THE QUICKEST WAY to describe this book is to call it a memoir about having and being treated for breast cancer, but unfortunately that description gives you next to no idea of what the book is actually like.
"I do not want to tell the story of cancer in the way I have been taught to tell it," Boyer declares, and she succeeds. Memoirs about illness do seem to have only a few default settings; they are going to be about resilience, persistence, holding onto hope, learning what is really important, cherishing the present moment...all excellent qualities, needless to say. Boyer simply isn't interested in any of that. No tributes to the doctors and nurses who worked with her, nor to friends and family, nothing about lessons learned or values affirmed. The book is unsentimental to the point of astringency. Unlikely to be tapped by Oprah.
If Boyer is not interested in any of the usual ingredients of an illness memoir, what is she interested in? The literary record of illness, for one thing. I had never heard of Aelius Aristides, for instance, but he sounds worth reading, and I did not know that Frances Burney, Charlotte Perkins Gilman, and Harriet Martineau had all written vividly of being ill.

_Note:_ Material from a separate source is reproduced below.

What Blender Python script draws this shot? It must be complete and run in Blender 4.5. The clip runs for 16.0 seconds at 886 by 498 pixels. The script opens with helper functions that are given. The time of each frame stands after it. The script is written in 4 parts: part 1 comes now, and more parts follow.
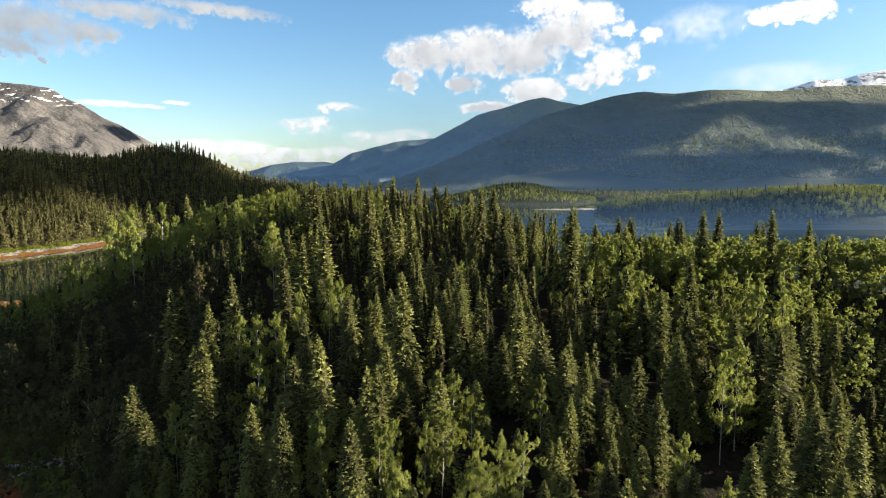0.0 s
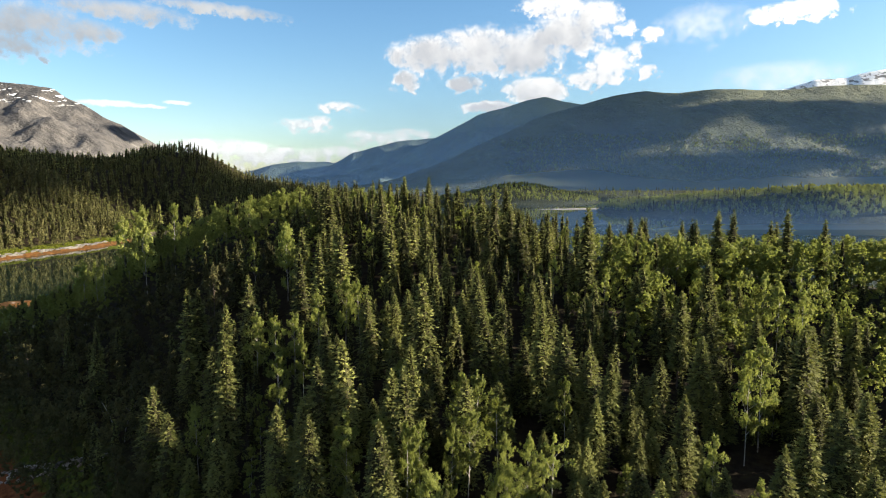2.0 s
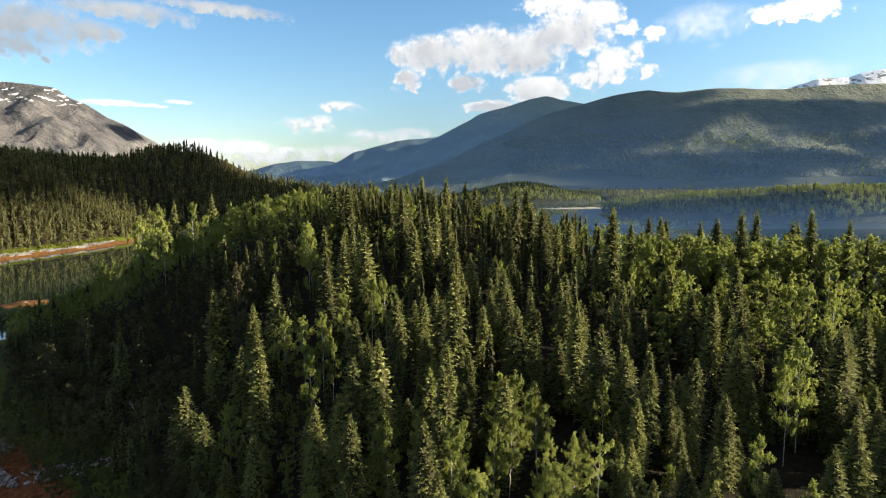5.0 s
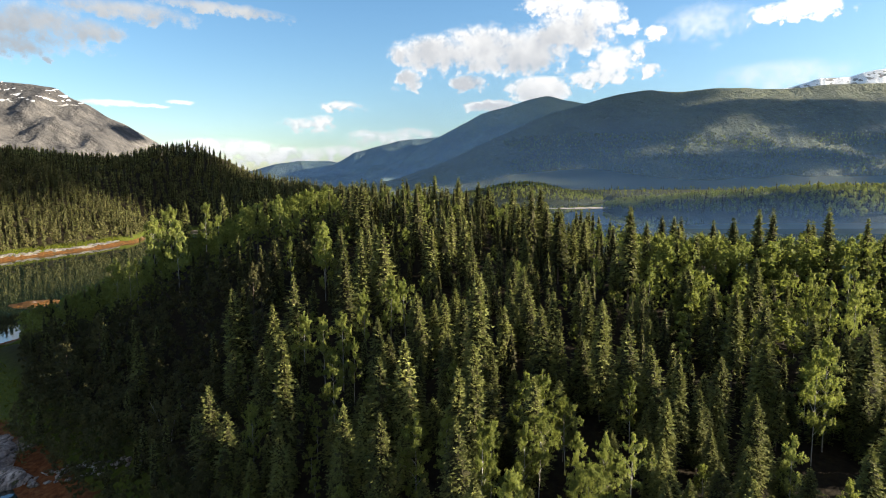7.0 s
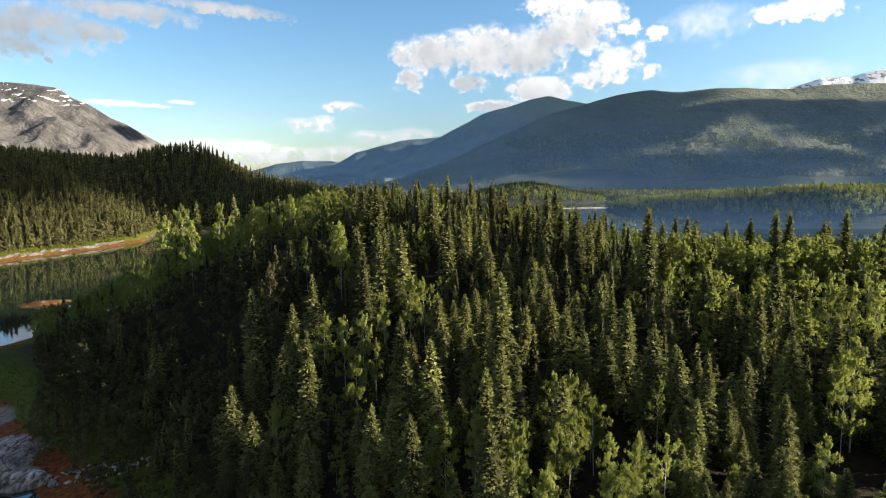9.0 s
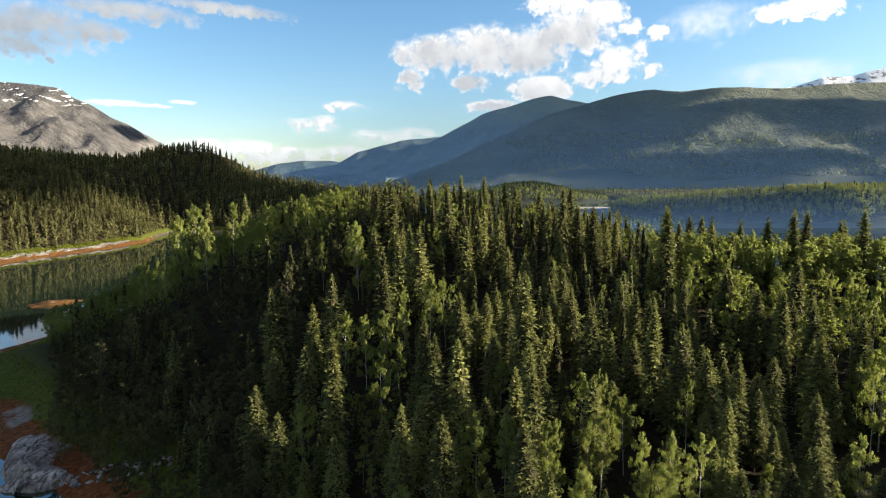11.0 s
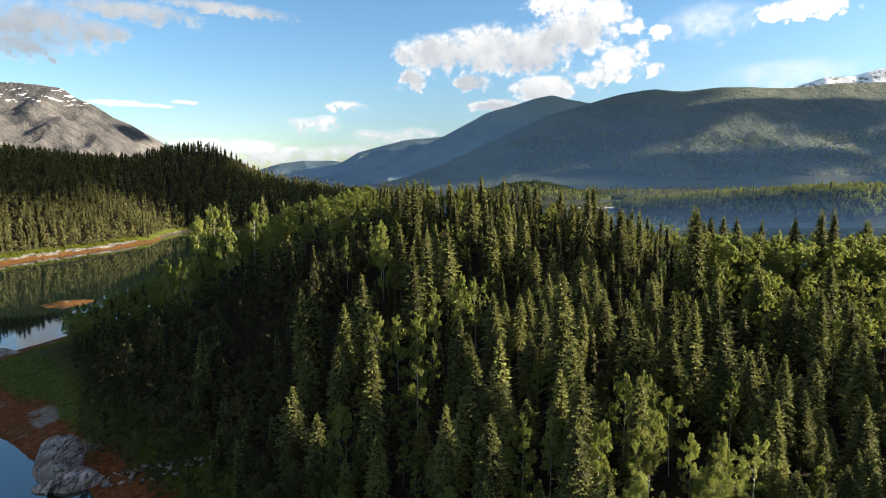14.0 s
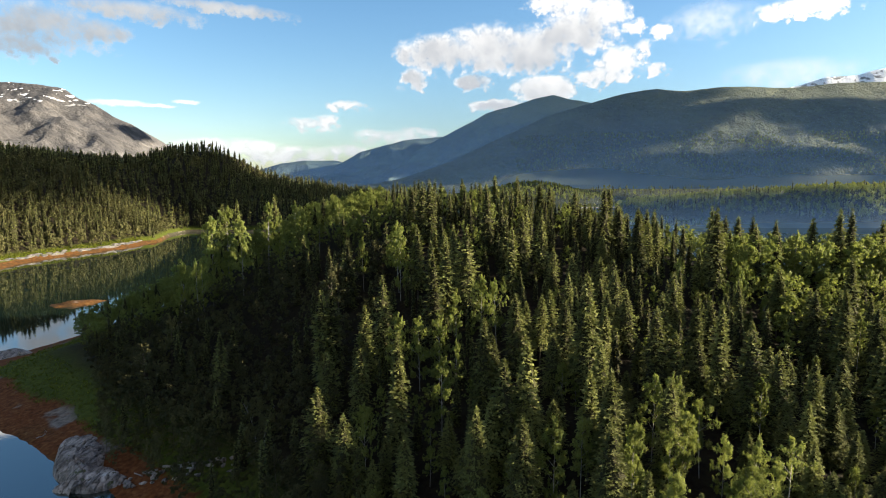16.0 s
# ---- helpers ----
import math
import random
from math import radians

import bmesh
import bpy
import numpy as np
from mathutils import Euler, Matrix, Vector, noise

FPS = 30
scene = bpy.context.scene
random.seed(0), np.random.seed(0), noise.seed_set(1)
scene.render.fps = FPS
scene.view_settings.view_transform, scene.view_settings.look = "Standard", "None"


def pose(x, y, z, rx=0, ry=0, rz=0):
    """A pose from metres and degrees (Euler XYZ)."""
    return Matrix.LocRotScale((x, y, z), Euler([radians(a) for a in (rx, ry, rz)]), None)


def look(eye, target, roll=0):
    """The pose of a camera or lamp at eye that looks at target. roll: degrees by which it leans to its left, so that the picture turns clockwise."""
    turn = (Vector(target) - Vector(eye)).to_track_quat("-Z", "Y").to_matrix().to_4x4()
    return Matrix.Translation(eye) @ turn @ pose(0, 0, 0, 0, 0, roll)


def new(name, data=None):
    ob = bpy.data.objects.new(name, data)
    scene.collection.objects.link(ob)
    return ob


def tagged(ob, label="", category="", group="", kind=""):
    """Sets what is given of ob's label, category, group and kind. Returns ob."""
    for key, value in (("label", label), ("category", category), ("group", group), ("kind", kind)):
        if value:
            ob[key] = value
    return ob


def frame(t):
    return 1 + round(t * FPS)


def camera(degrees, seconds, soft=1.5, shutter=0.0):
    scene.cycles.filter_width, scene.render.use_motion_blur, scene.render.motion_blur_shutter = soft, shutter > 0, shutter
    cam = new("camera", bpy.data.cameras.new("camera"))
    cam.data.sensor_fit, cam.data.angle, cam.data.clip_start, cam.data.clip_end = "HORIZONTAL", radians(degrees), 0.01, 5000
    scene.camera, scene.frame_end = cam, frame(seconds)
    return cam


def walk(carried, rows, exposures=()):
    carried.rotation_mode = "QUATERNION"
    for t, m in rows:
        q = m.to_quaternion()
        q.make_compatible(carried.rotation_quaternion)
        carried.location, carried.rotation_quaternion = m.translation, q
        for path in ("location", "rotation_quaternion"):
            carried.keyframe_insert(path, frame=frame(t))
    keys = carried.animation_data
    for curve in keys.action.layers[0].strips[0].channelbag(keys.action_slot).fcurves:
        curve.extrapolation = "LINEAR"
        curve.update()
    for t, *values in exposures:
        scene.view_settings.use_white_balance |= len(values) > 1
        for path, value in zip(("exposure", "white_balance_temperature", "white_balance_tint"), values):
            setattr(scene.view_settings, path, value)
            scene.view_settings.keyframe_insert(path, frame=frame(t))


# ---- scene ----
cam = camera(73.7, 16.0, soft=1.0)
METRES, EYE, TILT, LEAN, TURN = 22.0, 43.0, -6.4, 0.0, 0.0
ROWS = [
    (0.0, 0.0, 0.0, 0.0, 0.000, 0.0, -0.0),
    (0.5, -0.0275, 0.0004, 0.0016, 0.019, -0.01, 0.0),
    (1.0, -0.055, 0.0008, 0.0031, 0.037, -0.02, 0.01),
    (1.5, -0.0823, 0.0014, 0.0046, 0.056, -0.03, 0.01),
    (2.0, -0.1102, 0.0018, 0.0066, 0.075, -0.03, 0.02),
    (2.5, -0.1381, 0.0022, 0.0081, 0.094, -0.04, 0.02),
    (3.0, -0.1661, 0.0029, 0.0092, 0.112, -0.05, 0.01),
    (3.5, -0.1946, 0.0033, 0.0095, 0.131, -0.07, 0.01),
    (4.0, -0.224, 0.004, 0.0095, 0.150, -0.09, 0.01),
    (6.5, -0.376, 0.0077, 0.0065, 0.244, -0.1, 0.05),
    (7.0, -0.4073, 0.008, 0.0061, 0.263, -0.1, 0.05),
    (7.5, -0.4385, 0.0088, 0.0057, 0.281, -0.09, 0.05),
    (8.0, -0.4705, 0.0091, 0.0058, 0.300, -0.09, 0.05),
    (8.5, -0.5024, 0.0095, 0.0059, 0.319, -0.09, 0.04),
    (9.0, -0.5345, 0.01, 0.0059, 0.337, -0.1, 0.04),
    (11.5, -0.6998, 0.0114, 0.0062, 0.431, -0.13, 0.08),
    (12.0, -0.7334, 0.012, 0.0069, 0.450, -0.13, 0.08),
    (12.5, -0.7668, 0.0127, 0.0077, 0.469, -0.14, 0.08),
    (13.0, -0.8002, 0.0132, 0.0087, 0.487, -0.14, 0.07),
    (13.5, -0.831, 0.0136, 0.0095, 0.506, -0.15, 0.08),
    (14.0, -0.8661, 0.0142, 0.0106, 0.525, -0.14, 0.07),
    (14.5, -0.8967, 0.0148, 0.0115, 0.544, -0.15, 0.07),
    (15.0, -0.9323, 0.0154, 0.0127, 0.562, -0.15, 0.07),
    (15.5, -0.964, 0.0159, 0.0139, 0.581, -0.16, 0.07),
    (16.0, -0.9994, 0.0168, 0.0151, 0.600, -0.16, 0.07),
]
walk(cam, [(t, pose(0, 0, EYE, TILT, LEAN, TURN) @ pose(METRES * x, METRES * y, METRES * z, 90 + pitch, roll, yaw)) for t, x, y, z, yaw, pitch, roll in ROWS])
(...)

She is also interested in writing about the horrors of being a patient in the time of late capitalism:
You can't drive yourself home the same day you have had a double mastectomy of course, whimpering in pain, unable to use your arms, with four drainage bags hanging from your torso, delirious from anesthesia and barely able to walk. You are not supposed to be alone when you get home, either. But no one really asks how you manage it once you are forced out of the surgery center--who, if anyone, you have to care for you, what sacrifices these caretakers might have to make or the support they require.
For another thing, she is interested in letting you know exactly what is involved in her treatment, as in "the brain damage from chemotherapy is cumulative and unpredictable," or "a nurse in a hazmat suit inserts a large needle into my plastic subdermal port."
And, in her case, the treatment works: between the double mastectomy and the drugs, "the cancer is gone." You may be expecting Boyer to break out the familiar tropes at this point. Nope.
With that news, I am like a baby being born into the hands of a body made only of the grand debt of love and rage, and if I live another forty-one years to avenge what happened it still won't be enough.